The Eiffel Tower opened in the 1889 World's Fair, initially planned to be taken down after 20 years. This guide provides access to materials related to the “Eiffel Tower” in the Chronicling America digital collection of historic newspapers.
Chronicling America is a searchable digital collection of historic newspaper pages from 1789-1963 sponsored jointly by the National Endowment for the Humanities and the Library of Congress.
Included in the website is the Directory of US Newspapers in American Libraries, a searchable index to newspapers published in the United States since 1690, which helps researchers identify what titles exist for a specific place and time, and how to access them.
“The sight of it vexes poetic souls,” quotes the Advocate in 1894. Now considered an iconic part of the Paris skyline, the Eiffel Tower began as a controversial and temporary monument for the 1889 World’s Fair.
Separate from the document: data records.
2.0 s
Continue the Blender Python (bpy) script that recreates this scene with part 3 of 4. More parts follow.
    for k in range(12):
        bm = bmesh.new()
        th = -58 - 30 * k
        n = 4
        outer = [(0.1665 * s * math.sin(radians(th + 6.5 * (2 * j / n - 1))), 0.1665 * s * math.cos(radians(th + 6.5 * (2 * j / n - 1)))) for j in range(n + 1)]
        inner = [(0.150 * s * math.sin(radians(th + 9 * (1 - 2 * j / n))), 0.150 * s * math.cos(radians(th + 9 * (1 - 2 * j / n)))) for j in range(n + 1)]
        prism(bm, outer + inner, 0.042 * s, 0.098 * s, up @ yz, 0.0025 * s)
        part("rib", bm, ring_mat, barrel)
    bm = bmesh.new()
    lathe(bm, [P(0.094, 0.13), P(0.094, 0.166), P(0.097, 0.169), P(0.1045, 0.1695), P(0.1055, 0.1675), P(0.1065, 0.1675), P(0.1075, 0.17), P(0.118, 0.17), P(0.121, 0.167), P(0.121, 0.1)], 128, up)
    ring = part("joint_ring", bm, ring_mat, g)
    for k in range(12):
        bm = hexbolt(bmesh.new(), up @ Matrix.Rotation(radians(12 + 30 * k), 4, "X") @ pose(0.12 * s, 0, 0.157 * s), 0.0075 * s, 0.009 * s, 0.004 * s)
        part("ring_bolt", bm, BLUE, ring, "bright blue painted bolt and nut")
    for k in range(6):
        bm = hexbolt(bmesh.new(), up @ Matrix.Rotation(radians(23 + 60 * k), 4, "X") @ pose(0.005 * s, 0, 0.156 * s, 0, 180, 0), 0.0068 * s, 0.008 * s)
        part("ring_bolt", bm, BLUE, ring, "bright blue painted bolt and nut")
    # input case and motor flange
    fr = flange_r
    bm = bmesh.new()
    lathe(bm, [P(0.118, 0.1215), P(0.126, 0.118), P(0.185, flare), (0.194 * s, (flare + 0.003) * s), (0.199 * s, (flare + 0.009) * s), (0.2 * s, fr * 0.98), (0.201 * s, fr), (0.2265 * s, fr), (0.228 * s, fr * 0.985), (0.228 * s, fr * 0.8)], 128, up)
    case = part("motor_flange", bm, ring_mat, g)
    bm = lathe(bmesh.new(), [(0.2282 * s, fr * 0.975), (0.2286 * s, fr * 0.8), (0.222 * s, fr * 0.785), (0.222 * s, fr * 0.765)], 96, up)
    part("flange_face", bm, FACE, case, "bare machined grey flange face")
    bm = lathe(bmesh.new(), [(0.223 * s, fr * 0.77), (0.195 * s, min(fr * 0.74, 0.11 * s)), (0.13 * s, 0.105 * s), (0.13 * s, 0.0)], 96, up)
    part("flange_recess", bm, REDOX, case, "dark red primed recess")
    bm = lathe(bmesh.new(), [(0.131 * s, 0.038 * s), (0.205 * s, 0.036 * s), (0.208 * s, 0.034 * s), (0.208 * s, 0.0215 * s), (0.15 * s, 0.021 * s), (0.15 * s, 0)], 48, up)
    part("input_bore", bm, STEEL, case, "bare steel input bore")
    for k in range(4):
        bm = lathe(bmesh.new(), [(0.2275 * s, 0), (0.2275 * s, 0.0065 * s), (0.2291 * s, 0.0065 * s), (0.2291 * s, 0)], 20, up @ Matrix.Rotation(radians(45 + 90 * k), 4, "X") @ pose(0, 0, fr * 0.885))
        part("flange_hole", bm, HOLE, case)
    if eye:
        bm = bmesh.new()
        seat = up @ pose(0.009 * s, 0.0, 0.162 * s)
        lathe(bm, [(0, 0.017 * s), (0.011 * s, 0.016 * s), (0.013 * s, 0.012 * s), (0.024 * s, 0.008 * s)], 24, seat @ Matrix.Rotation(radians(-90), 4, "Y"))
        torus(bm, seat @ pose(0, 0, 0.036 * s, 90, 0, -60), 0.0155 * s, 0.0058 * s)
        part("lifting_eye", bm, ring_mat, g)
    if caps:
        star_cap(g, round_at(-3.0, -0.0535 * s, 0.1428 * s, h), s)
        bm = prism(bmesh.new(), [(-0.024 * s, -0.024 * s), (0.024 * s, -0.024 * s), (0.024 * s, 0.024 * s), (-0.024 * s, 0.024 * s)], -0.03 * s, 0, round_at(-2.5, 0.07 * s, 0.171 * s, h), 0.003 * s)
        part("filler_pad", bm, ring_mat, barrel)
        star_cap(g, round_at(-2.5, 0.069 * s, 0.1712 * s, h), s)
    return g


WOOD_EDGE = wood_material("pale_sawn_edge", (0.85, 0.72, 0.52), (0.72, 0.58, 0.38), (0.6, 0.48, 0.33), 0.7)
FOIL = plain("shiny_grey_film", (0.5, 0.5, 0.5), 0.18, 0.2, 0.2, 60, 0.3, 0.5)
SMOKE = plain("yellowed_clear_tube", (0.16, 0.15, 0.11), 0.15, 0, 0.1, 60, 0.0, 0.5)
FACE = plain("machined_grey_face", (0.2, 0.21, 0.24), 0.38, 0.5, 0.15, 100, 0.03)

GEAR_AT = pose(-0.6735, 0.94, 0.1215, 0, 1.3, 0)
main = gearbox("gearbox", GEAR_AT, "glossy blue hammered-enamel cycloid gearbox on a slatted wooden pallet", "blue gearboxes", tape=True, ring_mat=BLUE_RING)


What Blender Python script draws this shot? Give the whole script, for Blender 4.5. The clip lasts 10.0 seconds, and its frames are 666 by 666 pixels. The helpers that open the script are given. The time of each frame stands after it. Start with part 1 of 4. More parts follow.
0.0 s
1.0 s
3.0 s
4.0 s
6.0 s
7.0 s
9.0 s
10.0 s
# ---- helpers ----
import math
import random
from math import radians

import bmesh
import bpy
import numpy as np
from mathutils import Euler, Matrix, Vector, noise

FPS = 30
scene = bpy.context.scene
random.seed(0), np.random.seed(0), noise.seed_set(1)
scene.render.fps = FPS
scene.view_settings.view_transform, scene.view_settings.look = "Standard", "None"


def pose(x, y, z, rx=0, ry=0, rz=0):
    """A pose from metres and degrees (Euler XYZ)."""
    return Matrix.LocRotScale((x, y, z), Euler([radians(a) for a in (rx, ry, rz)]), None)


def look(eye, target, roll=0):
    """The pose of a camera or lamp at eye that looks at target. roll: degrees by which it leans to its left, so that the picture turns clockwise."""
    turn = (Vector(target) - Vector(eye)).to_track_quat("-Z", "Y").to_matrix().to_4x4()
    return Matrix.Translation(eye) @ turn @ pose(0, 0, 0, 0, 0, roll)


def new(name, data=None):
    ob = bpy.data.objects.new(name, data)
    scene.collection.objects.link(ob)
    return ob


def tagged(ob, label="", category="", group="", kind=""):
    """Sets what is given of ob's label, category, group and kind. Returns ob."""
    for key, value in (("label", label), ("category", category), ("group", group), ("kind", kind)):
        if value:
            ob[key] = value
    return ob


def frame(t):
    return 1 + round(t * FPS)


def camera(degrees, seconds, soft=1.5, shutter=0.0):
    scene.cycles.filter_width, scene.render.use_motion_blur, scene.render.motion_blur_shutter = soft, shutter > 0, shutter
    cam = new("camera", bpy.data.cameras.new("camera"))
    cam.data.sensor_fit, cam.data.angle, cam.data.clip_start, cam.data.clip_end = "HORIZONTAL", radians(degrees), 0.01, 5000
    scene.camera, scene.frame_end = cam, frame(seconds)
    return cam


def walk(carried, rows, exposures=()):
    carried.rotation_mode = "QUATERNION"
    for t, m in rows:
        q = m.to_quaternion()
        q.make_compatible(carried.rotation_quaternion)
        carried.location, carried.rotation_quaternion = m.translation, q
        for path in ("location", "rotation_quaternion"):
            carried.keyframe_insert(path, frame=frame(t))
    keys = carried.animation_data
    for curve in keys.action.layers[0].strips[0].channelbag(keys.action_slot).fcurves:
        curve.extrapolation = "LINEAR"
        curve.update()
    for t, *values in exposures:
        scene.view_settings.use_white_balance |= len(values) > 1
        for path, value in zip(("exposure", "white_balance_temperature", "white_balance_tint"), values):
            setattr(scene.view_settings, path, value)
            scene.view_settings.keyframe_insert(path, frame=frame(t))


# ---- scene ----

Read more about it!
The information in this guide focuses on primary source materials found in the digitized historic newspapers from the digital collection Chronicling America.
The timeline below highlights important dates related to this topic and a section of this guide provides some suggested search strategies for further research in the collection.
The Eiffel Tower opens as a part of the 1889 World’s Fair in Paris. The tallest structure in the world at the time, it is to be taken down after 20 years.
Gustave Eiffel’s successful experiments with wireless broadcasting and communication convince the City of Paris to let the Eiffel Tower remain standing.